Sadie: Yes, "intuition" is a good example of that. Intuition is almost
becoming a technical term in the newer distributed systems of
Artificial Intelligence, where you can actually observe the connections
being made in a connectionist system. The only way of talking about
them is actually as flashes of intuition. And it's incredible that the
most denigrated kind of thinking (intuition) _ because associated with
the feminine _ is almost overtaking rigorous logic. If you really want a
machine to think, you allow it to be intuitive. What is so interesting
about this all, is that it wasn't feminism that came along and
demolished all that it demolished itself. That's the beauty of it all. I
also think that you can make very similar parallel historical
observation about the classic image of patriarchal social
organisation, that in trying to effect itself it has undone itself. The
more you DO aim at that kind of centralised control, the more you
endanger it flipping into its opposite. And we're living in a time now,
where both tendencies are equally prominent: on the one hand
there's the Microsoft centralisation tendency, and on the other hand
there's increasing - almost anarchic - street-level grassroots technoactivity. Each is feeding of the other, really. I think the most valuable
thing one can do, is undermine the whole paradigm of a top-down
approach.
I'd like your comment on this quote from VNS Matrix "Bitch
Mutant Manifesto" (see Fringecore #3): "The net's the parthenogenetic bitch-mutant feral child of big daddy mainframe. She's
out of control, Kevin, she's the socio-pathic emergent system.

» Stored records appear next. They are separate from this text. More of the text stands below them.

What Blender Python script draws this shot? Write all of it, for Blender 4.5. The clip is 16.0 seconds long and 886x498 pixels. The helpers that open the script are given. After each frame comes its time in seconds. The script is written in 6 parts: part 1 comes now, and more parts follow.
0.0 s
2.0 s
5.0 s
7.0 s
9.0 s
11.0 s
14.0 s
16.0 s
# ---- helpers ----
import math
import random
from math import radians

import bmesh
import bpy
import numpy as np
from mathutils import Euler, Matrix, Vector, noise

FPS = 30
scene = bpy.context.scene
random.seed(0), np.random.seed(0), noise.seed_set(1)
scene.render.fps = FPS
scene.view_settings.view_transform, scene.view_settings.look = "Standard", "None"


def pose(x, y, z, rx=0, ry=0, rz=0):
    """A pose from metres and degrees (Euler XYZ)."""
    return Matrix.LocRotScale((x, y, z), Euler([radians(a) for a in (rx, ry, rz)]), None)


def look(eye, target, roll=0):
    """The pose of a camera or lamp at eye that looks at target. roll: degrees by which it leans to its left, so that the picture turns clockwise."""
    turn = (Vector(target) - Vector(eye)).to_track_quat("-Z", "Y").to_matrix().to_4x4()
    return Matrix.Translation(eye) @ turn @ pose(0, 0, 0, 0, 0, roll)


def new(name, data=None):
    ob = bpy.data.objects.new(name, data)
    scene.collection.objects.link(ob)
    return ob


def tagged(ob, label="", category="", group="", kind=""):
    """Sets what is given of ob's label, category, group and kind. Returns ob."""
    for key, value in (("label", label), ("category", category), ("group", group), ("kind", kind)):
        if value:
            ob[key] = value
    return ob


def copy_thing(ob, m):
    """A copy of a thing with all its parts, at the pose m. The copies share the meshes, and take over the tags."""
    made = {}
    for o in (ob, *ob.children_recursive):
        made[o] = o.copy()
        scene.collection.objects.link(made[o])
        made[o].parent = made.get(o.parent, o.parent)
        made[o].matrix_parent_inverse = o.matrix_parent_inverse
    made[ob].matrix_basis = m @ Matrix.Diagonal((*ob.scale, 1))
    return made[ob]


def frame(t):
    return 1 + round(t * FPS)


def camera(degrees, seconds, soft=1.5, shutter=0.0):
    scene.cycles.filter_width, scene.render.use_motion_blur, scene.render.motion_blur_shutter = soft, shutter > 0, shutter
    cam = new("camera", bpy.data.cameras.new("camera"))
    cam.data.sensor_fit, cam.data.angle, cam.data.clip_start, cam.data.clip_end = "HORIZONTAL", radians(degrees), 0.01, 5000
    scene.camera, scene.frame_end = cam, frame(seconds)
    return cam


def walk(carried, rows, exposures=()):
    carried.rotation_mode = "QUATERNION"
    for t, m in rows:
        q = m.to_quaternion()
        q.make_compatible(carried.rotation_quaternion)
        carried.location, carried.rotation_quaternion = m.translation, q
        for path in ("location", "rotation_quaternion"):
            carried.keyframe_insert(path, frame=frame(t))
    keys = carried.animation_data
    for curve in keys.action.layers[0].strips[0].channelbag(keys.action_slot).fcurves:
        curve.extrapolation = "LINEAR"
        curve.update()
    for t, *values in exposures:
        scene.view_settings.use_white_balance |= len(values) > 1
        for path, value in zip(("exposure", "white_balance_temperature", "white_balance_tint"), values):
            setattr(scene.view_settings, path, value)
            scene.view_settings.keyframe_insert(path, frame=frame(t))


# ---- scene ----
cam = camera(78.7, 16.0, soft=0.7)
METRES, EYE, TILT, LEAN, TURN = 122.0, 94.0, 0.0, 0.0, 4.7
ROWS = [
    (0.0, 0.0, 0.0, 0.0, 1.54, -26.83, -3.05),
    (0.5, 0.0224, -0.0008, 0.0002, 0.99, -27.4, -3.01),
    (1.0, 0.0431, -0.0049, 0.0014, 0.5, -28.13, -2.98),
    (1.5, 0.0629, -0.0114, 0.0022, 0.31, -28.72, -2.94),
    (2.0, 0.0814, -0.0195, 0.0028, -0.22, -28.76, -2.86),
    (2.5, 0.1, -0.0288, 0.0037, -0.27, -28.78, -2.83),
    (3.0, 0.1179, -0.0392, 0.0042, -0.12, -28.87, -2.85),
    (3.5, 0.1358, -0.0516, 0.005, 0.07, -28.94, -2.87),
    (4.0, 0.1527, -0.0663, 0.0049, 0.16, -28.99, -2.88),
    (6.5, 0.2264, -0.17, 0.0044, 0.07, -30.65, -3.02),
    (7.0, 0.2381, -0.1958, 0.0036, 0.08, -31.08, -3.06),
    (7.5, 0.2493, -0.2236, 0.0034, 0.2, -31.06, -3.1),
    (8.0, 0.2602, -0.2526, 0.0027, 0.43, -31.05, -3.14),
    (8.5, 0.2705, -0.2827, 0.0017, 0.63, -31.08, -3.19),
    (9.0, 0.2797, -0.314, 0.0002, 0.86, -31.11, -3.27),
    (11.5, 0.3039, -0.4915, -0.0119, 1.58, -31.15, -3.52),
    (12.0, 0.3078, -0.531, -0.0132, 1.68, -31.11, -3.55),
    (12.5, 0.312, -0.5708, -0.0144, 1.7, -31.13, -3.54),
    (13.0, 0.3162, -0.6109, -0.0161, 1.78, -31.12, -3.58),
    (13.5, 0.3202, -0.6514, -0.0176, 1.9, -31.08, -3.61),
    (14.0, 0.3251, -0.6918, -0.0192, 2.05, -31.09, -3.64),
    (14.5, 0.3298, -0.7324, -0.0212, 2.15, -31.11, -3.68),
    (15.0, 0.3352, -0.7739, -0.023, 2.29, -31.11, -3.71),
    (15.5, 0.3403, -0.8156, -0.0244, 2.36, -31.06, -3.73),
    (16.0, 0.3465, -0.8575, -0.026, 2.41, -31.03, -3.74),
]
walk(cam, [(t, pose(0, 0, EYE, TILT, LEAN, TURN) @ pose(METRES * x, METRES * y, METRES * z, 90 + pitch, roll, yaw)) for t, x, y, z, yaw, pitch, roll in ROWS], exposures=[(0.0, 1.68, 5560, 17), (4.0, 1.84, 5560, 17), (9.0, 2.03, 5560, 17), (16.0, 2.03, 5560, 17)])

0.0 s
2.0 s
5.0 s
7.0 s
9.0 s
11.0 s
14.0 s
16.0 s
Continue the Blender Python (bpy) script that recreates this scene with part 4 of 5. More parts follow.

Lock up your children, gaffer tape the cunt's mouth and shove a
rat up her arse."
Sadie: Gosh!! What can I say about this?!? OK, when I first saw VNS
Matrix' work, I was so impressed with it because it seemed to be as
far away from a kind of "victim feminism" as you could get. At that
time that attitude was so refreshing! You know, that sense of some
insidious, emergent, uncontrollable tendency which is of course by
no means a fiction of the VNS Matrix collective imagination it's a
broadly felt cultural fear. I think that VNS Matrix had a way of
articulating that, and become some kind of beacon for a lot of women
who just couldn't go on because they became associated with the
"victim role". The beauty of VNS Matrix is that you could obviously
read their claims as just metaphorical statements, but it's not just
artistic fantasy. I mean, the partheno-genetic quality of it as an
emergent organisation, the whole mutation and feral tendencies If it
would only be a metaphorical statement, then it still would be
powerful, but what's so impressive about it, is that it is talking about
actual developments as well. So, for all those reasons I'm a fan.